Even if you’ve read none of the copious records of the crimes committed against Indigenous Peoples, the very fact the word survivor is used would indicate that somewhere, there are the graves of those who didn’t make it.

Kamloops is the beginning of a long next chapter. In the few weeks since, 104 more unmarked graves were found at a former residential school site in Brandon, Man., and 35 graves in Lestock, Sask., found three years ago are finally coming to national attention. If the federal government finally pays for this work to be done properly, as the TRC requested, it’s estimated up to 6,000 children will be found buried at residential school sites.

So if you’re in a city council, legislature or Parliament and find yourself at a microphone or on social media expressing newfound shock and outrage, I can’t find the words to tell you how disappointing it is to hear these brave survivors have gone unheard by you. The world needs less of your shock and outrage and much more of your policy and action.

Three years ago, I travelled to Rwanda as part of the Loeb Fellowship I was awarded at Harvard’s Graduate School of Design to learn more about the Rwandan genocide and the subsequent work of reconciliation to rebuild their communities. I learned many difficult things from their hard work to find a way beyond the genocide and leave two here for you.

First, there are no neutral parties in genocide. You are either a victim or a perpetrator. To refuse either identity in the context of the genocide makes it impossible to move on from these positions.
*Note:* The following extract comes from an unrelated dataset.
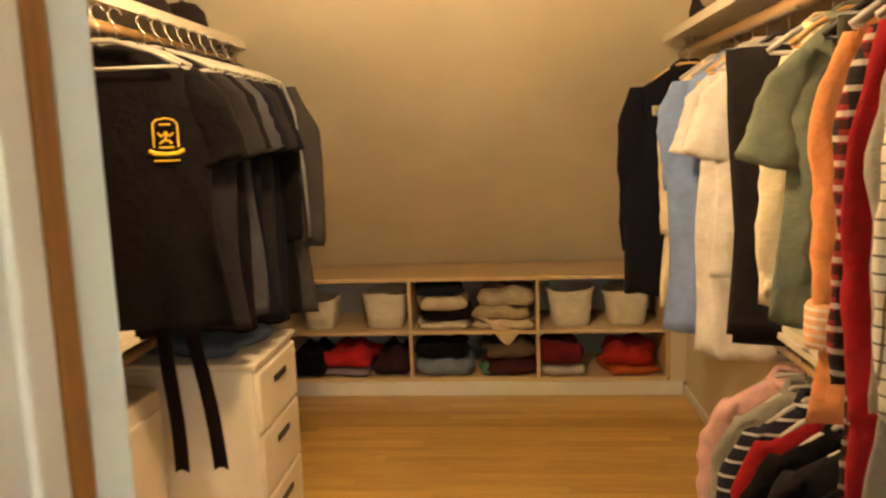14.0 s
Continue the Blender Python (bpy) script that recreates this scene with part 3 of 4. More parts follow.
def plate(name, m, w, h, rockers, pm, label, category, outlet=False):
    """Wall plate in the xz plane, facing -y, centred on the origin."""
    root = thing(name, m, label, category)
    part("plate", box(-w / 2, w / 2, -0.007, 0, -h / 2, h / 2, 0.003), pm, root)
    for i in range(rockers):
        x = (i - (rockers - 1) / 2) * 0.046
        if outlet:
            for dz in (-0.021, 0.021):
                bm = box(x - 0.016, x + 0.016, -0.009, -0.006, dz - 0.016, dz + 0.016, 0.003)
                for dx in (-0.006, 0.006):
                    add_box(bm, x + dx - 0.001, x + dx + 0.001, -0.0094, -0.0088, dz - 0.002, dz + 0.008)
                part("socket", bm, PLASTIC, root, "white plastic socket")
        else:
            part("rocker", box(x - 0.0165, x + 0.0165, -0.0115, -0.006, -0.034, 0.034, 0.002, pose(0, 0, 0, 2)), PLASTIC, root, "white rocker switch")
    return root


double = plate("light_switch", pose(-0.210, EH, 1.150), 0.124, 0.118, 2, PEWTER, "double white rocker switch in a pewter plate", "light switch")
rim = bmesh.new()
for a in ((-0.062, 0.062, -0.013, -0.006, 0.046, 0.059), (-0.062, 0.062, -0.013, -0.006, -0.059, -0.046), (-0.062, -0.050, -0.013, -0.006, -0.046, 0.046), (0.050, 0.062, -0.013, -0.006, -0.046, 0.046)):
    add_box(rim, *a, 0.002)
part("raised_rim", rim, PEWTER, double)
plate("light_switch", pose(2.105, S, 1.10, 0, 0, 180), 0.075, 0.118, 1, PLASTIC, "single white rocker switch on the blue wall", "light switch")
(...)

It is the first and most fundamental truth of genocide.

We know that the testimony from the survivors and the families of those who have been lost was hard for them to give because it required them to relive trauma. Acknowledging being victimized is very difficult emotional work.

The second thing I learned in Rwanda is that moving on is not a passive thing that happens in reports or history books. It requires not just laying the truth bare but actively acknowledging it. This requires perpetrators to share the emotional burden and accept their role. And that means active reconciliation: reading personal testimonies, making reparations and, most of all, finding a way to forgive yourself and atone for what was done either by you directly or by those acting in your name.

It’s a long road that starts by moving past shock and outrage to authentic engagement. Reconciliation isn’t a slogan or policy: as noted Indigenous advocate (and my friend) Ginger Gosnell-Myers says, reconciliation is an active collaboration for systemic change. It starts with everyone listening to survivors. It starts with acknowledging the truth.